Yes. A similar house in the same road recently sold for £200000. It shows how difficult it is to give a single figure for inflation. The Bank of England inflation calculator says that the house should be £69000, a CD album £37, and the top of the range Marantz HiFi £2150 ! I did actually afford the music I wanted, but on LP. CDs and CD players were definitely for the well off, and I didn't get one until 1989. Back to the mid 1980s, I have fond memories of going into work on a Saturday morning doing overtime entering schematics into a £40000 PDP11 based CAD system, then calculating how much extra I had earned and spending it in the afternoon. Another interesting price for comparison was that at work I raised the purchase order for a 10MByte removable disc cartridge to store all our departments CAD work on. That was £100. For people into old computers I just found a video of a similar drive The size and cost is why there were no MP3 players in the 1980s. I'm not really sure what the talk of BMG and Columbia House is. In the UK the Sunday papers often had adverts for Britannia Music club https://en.wikipedia.org/wiki/Britannia_Music_Club Were they similar ? I was never tempted to join, not wanting the long term commitment to keep buying.
The club looks the same Longman, I just read that BMG bought Columbia House in 2005, the little guy won in the end. CH was always more expensive and that might have hurt in the end. The recording process is called Digilog, recording directly from the masters instead of fifth generation. Here's some information, it's pretty interesting. https://www.sun-sentinel.com/news/fl-xpm-1992-07-03-9202170759-story.html# Longman, back when I was a youngster I programmed my Apple II to take taped music and then recorded it on disc. It was pretty impressive in the early 80's but I could only do 15 seconds at a time, the limit was on-board memory and not disc size. I did the intro to Billy Squire "Lonely is the Night" and everyone loved it.
New releases? Hardly ever bought any, and when I did, LPs and CDs were around the same price. And I can't ever recall buying a new cassette... except for blanks. Here's a little fun: On the back of the album jacket for the Flashdance OST is a listing of catalog numbers for all the formats it came on, including CD and 8-track. Yes, 8-track!

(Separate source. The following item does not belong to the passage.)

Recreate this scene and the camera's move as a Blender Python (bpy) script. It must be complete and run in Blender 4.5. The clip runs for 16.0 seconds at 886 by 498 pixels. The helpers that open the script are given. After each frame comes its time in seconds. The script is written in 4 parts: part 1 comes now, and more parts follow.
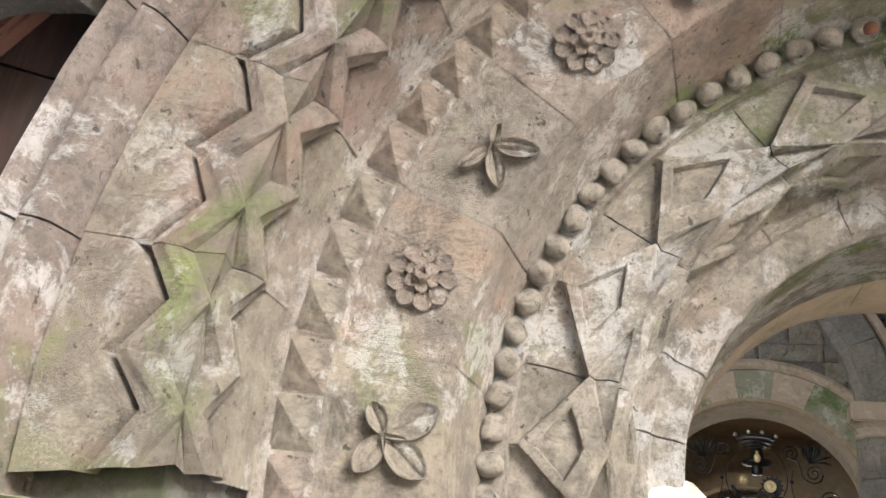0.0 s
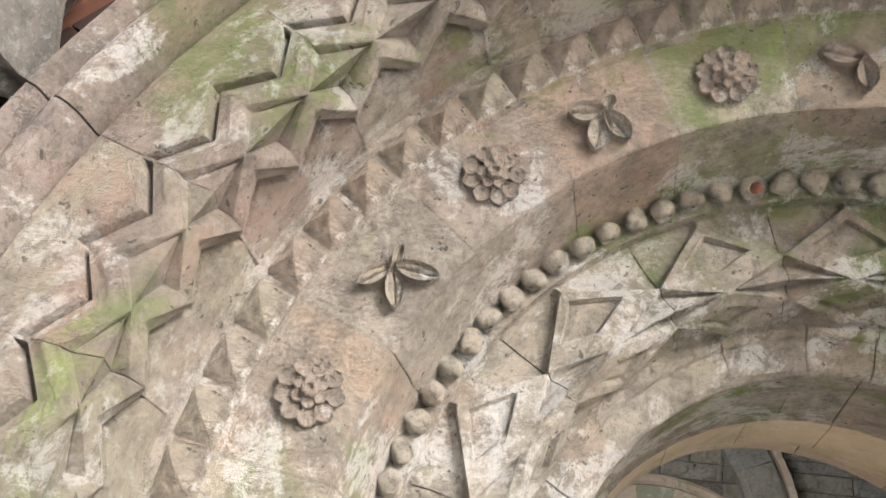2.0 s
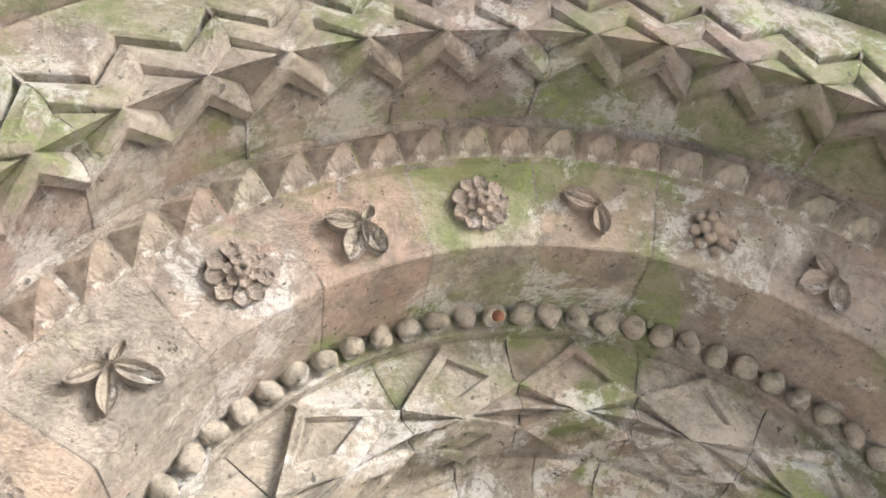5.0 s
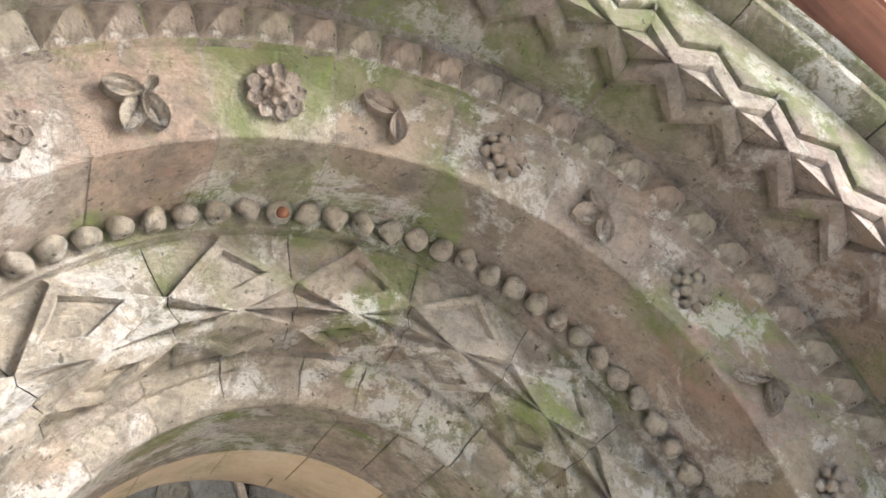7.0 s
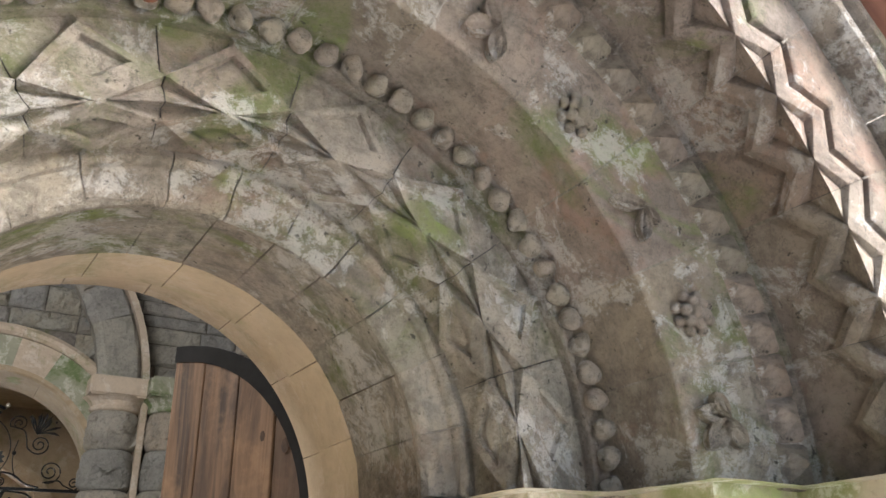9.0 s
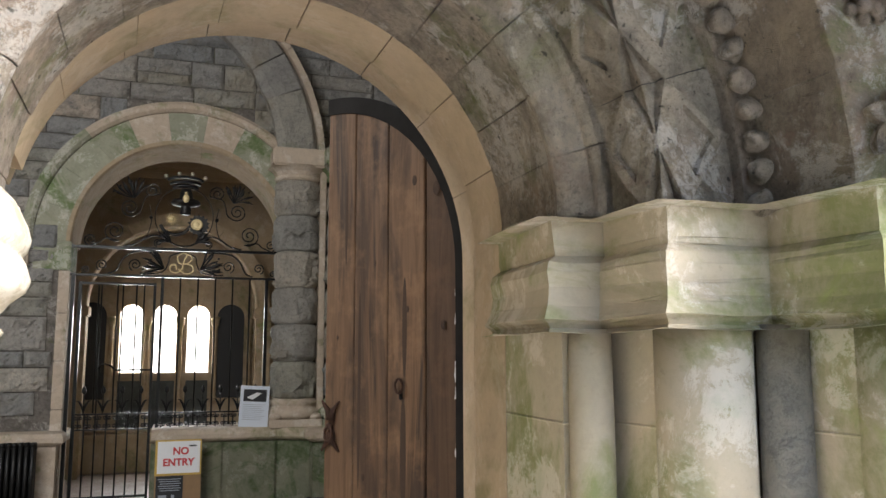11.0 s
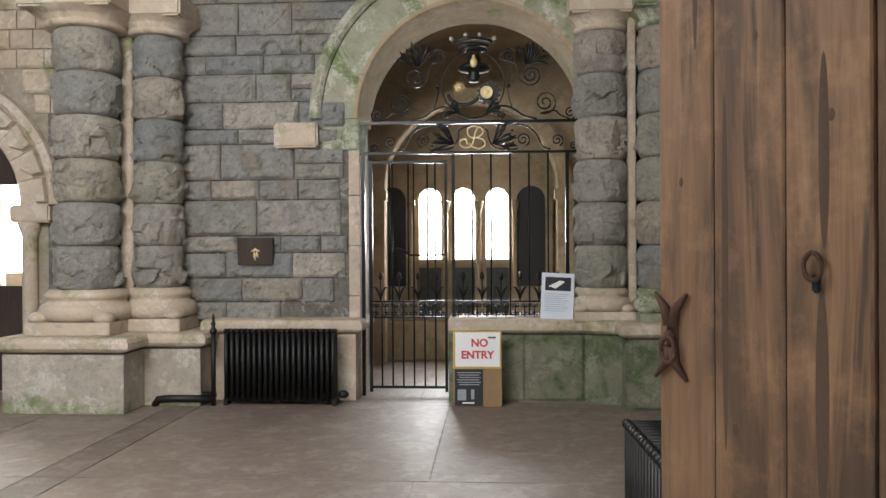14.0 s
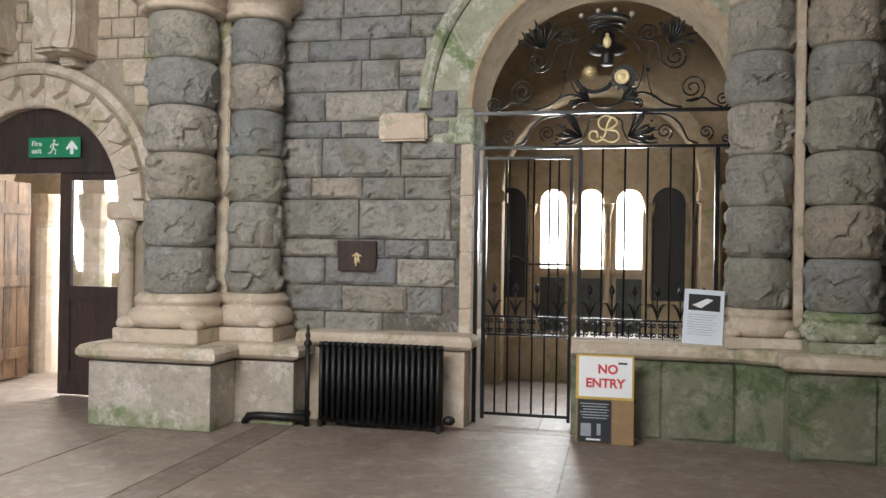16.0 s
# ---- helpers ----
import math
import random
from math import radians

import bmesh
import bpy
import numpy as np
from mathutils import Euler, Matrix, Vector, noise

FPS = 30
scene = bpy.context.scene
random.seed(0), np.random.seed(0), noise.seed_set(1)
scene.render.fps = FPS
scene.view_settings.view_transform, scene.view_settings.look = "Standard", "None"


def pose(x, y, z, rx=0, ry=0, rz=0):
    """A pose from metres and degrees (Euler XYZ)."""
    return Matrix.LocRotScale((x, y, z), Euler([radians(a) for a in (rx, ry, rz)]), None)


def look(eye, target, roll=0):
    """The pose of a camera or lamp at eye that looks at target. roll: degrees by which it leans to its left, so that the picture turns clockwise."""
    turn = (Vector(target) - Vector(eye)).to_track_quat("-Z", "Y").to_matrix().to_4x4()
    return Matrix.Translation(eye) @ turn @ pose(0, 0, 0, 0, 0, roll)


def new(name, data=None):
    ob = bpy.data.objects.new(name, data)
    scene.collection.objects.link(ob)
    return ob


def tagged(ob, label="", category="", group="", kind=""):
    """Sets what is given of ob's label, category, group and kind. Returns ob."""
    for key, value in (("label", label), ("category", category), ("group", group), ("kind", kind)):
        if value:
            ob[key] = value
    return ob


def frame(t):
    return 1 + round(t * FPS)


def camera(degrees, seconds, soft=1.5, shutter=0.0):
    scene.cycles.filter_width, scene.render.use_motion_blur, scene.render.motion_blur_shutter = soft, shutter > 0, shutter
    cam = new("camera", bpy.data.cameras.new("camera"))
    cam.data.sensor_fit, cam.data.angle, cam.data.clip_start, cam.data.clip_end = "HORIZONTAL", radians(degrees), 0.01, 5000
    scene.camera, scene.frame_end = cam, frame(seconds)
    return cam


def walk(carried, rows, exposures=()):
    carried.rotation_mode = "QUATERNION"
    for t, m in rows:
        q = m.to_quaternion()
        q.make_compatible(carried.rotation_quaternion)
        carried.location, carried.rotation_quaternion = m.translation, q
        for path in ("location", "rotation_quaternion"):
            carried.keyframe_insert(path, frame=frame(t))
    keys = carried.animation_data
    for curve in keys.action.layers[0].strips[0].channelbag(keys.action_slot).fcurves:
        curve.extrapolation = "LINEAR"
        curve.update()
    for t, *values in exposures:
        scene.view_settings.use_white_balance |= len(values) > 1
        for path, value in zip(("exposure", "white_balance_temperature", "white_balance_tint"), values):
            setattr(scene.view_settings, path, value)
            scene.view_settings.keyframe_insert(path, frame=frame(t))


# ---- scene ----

Which seems kinda weird since 8-track was pretty-much "done" by the time that album was release. And, here's a laugh... just as cassettes were truly rising in popularity, the first new stereo my parents bought--since marrying 18-years before--had dual 8-track decks. Not the wisest decision at the time, but not the only one they made in regards to consumer goods in my lifetime.
I was a mobile DJ in the 80s and early 90s. In the US at that time, it was typical for the cassette version of an album to be about a dollar more than the LP record version. It wasn't always the case...but often. Sometimes, the cassette version would have a bonus song that did not appear on the LP...perhaps to justify the extra $.
With a cassette it is easy to fit on some extra tracks without affecting the quality. I have at least one pre-recorded cassette {Susan Vega ?) with two complete albums on it, one on each side. I remember it was advertised as "Two albums for the price of one" and was trying to get a few more sales from a couple of albums that had dropped out of the charts a few years earlier.
I've heard tale of such being done. A friend had copy of Pink Floyd: Dark Side of the Moon that oddly included Wish You Were Here. Until he heard the proper album, he thought that song was part of it!
I bought this in a local charity shop a couple of months ago for £1 (and only recently found the un-emptied bag it was in). One reason I bought it was the sticker on the front. £8.99 for a pre-recorded cassette! I bet the original purchaser didn't forget they had bought it. The copyright is 1994 while John Menzies sold their shops to WH Smith in 1998 so it was sold sometime between those two dates.
It's funny you should say that... because the other day, I was pondering if the rise in popularity of tape media pushed the development of Album-Oriented Rock (AOR) in any way.
From my personal experience as a youngster I'd say yes, the first single was rarely the first song on the tape, usually two or three in. I loved listening to the lead up songs and with tape it was easier to listen to everything and not drop the needle on track three, I felt the musicians put the songs in order for a reason, and built up to the big songs on the album. I miss those days, there's still some great new bands where most of the release is good, I was blasting Artic Monkeys on the box I was working on tonight, but they are few and far between.
I think this is a real "Best Of" unlike the cheap "Best Of" CDs released by Disky, which usually only featured one or two of a bands biggest hits. There again I bought a "Best of Kim Wilde" Disky CD that included a really good album track that I wouldn't have ever heard otherwise as I have never heard it played on the radio. As for the order of tracks musicians can sometimes misjudge things. Phil Oakey, the lead singer of The Human League thought "Don't you Want Me" was the weakest track on their album Dare! , put it as the last track on the album, and didn't want it releasing as a single. The record company overrode him and it went on to become the UKs Christmas Number One and their only Number One single in the U.K.
I certainly believe that to be the case with Concept Albums, such as the arrangement on the original release of "Music From 'The Elder'" by KISS. But with others, I believe it was more of a "available runtime" question... which leads to edits of unusual length. (Ext. Ver. of "Rockin' In The U.S.A." on the 2nd tape of KISS: Alive II when released on 8-track, 7"-Edit of "Your Latest Trick" on the Dire Straits: Brothers In Arms LP) And then there's arrangement of tracks by popularity, as "Music From 'The Elder'" saw in releases overseas & later-on.